Ajamu Ikwe-Tyehimba (RCA) - 2019-20 Students
ajamu.ikwe-tyehimba@network.rca.ac.uk

The Darkroom Encounter: Towards a Difractive Theory of Contemporary Photographic Portraiture.

This research proposes a radical new paradigm for a sophisticated theoretical/material rethinking of contempoary photographic portraiture and its place in the archive. Early 19th century photography via anthropology, ethnography and eugenics created a ‘perverse’ way of engaging with both photography and the archive. Current debates in photography tend to reduce photography to a ‘captured’ ‘representational’ image with an emphasis on the ‘latent’ image and given the impact of digital technologies and selvies has nothing whatsoever to do with the image. In the UK, academic context there remains complex and oppressive marginalisation of Black Lesian, Gay, Bisexual, Trans and Queer+ ( LGBTQ+) nuanced and embodied experiences.
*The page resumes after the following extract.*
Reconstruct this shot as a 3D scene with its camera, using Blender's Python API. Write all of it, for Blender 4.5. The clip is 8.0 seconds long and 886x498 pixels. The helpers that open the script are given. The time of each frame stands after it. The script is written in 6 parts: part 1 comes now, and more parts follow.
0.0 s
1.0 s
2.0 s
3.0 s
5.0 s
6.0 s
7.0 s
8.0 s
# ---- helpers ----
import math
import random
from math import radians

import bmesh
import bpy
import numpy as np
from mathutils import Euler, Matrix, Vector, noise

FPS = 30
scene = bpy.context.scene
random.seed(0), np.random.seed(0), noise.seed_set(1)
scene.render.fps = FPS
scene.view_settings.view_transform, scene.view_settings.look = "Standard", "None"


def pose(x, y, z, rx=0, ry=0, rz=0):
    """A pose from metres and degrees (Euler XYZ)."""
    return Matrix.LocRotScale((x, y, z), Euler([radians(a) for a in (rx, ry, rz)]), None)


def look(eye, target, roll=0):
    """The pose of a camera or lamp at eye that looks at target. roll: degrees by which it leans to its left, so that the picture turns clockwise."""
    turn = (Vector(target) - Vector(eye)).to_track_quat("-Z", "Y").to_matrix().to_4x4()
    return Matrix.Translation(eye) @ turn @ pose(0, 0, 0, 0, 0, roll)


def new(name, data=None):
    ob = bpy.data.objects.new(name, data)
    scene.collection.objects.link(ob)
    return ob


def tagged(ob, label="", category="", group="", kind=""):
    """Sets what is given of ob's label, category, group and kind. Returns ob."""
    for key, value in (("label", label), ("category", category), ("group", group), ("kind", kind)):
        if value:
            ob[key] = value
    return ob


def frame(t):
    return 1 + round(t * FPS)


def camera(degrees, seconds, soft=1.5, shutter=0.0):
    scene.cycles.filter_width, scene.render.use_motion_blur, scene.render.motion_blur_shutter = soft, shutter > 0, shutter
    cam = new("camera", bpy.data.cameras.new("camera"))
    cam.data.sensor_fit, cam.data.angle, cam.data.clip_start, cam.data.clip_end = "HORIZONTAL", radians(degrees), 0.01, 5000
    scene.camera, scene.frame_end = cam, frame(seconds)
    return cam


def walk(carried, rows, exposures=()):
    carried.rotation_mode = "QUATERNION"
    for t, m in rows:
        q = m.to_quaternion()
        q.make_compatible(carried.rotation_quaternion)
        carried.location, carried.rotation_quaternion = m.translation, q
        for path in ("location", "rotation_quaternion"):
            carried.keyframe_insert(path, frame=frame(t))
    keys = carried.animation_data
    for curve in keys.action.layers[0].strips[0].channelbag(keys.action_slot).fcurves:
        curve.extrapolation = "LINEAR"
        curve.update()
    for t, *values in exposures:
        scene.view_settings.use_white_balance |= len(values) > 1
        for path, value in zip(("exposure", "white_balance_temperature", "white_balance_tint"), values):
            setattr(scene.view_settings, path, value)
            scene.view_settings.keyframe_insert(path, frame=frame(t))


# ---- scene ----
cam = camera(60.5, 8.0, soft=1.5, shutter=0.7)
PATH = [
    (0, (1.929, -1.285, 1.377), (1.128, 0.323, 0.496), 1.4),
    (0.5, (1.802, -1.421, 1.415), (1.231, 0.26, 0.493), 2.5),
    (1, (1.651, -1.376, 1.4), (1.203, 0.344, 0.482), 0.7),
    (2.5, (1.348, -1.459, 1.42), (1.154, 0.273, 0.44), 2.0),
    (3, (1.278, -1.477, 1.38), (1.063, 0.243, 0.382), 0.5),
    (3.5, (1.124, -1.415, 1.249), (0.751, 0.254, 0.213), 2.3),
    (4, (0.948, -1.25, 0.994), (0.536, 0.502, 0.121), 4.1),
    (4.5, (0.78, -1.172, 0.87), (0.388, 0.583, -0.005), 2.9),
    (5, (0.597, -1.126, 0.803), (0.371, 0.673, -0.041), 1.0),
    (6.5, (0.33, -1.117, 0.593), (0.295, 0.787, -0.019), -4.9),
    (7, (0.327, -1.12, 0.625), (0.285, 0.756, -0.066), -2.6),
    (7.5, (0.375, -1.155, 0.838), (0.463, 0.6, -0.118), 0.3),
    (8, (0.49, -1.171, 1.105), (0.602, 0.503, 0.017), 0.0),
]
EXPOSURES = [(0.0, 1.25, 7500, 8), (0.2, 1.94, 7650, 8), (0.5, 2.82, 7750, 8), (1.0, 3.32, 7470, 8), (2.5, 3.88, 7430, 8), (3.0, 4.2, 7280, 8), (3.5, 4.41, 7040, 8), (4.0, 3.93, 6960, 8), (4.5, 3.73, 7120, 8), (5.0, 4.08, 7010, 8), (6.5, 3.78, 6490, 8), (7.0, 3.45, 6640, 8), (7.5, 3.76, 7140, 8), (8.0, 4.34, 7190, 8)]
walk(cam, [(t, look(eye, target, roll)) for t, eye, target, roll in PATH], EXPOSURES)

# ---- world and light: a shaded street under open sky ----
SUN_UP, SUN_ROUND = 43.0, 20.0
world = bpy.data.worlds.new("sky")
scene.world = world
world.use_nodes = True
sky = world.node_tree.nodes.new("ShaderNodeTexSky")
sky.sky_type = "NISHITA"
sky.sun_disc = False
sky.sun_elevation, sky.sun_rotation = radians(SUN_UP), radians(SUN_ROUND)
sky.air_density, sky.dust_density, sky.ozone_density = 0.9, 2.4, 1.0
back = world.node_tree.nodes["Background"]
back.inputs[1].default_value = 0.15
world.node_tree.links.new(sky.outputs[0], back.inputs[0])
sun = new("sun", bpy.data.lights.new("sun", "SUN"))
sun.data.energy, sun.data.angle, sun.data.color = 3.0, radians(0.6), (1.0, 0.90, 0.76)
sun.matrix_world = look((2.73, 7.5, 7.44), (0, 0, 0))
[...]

This seems to result from how racism, and homophobia, sexiam and transfobia intersect. Despite the advances in feminism, queer theory, de-colonisation/postcolonial theory and critcal race theory, these debates are locked into staid binary frameworks ( analogue v digital, print v screen, meaning v matter, subject v objects, researcher v data, black v white, straight v gay etc) . This project will sidestep this entrapmement of both notions of the latent and non-representational photography by privileging ‘making’ in the context of the materials used in the darkroom ( Metals, tones, chemicals) and the archive ( surface, atmosphere. smell, touch, tactility). It is vital that a new kind of darkroom-archival praxix begins to emerge, without staid notions of ‘ photography’, ‘ archive’ or otherwise entering into the picture.